= Tallboda =

City district in Linköping, Sweden

Tallboda is a city district of Linköping, which has grown together with the city as it has expanded. The district had 3 151 inhabitants at the end of 2010.

The area was originally built with small houses starting in the mid-1950s, on the border between the city of Linköping and Åkerbo rural district, when Åkerbo had a lower council tax. 1971, Åkerbo was merged into Linköping Municipality. Major expansions to the northeast has been made with one-and two-story townhouses in stages starting in 1980, which still was ongoing in 2006. The separation between Tallboda and the eastern neighboring village Malmskogen is becoming narrower as this expansion continues. With the exception of some rental properties, expansion is made by condominiums and individually owned properties.

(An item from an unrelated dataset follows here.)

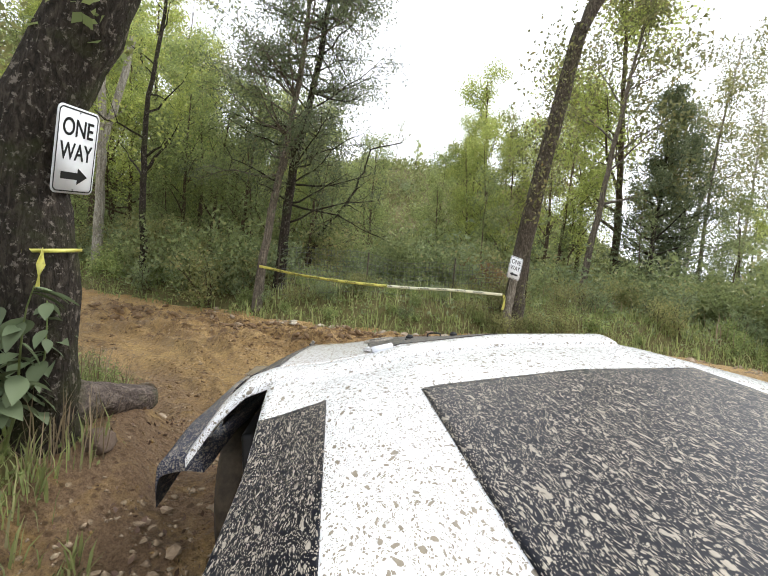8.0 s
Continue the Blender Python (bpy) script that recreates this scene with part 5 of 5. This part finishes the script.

Tallboda's southwestern part is a small center, built around 1990 with the supermarket Tempo Tallen, postal service, retirement home, gaming kiosk and pizzeria Euro Pizza (previously in the same premises there has been fast food stores and gaming cafe). Tallboda Pizzeria was 100 meters to the east before it closed and was originally a food stand built just next door to the post office. In the newer eastern part there is a convenience store, commonly known as "farsans" and the area's oldest western part there is a maritime shop, Runi Marin.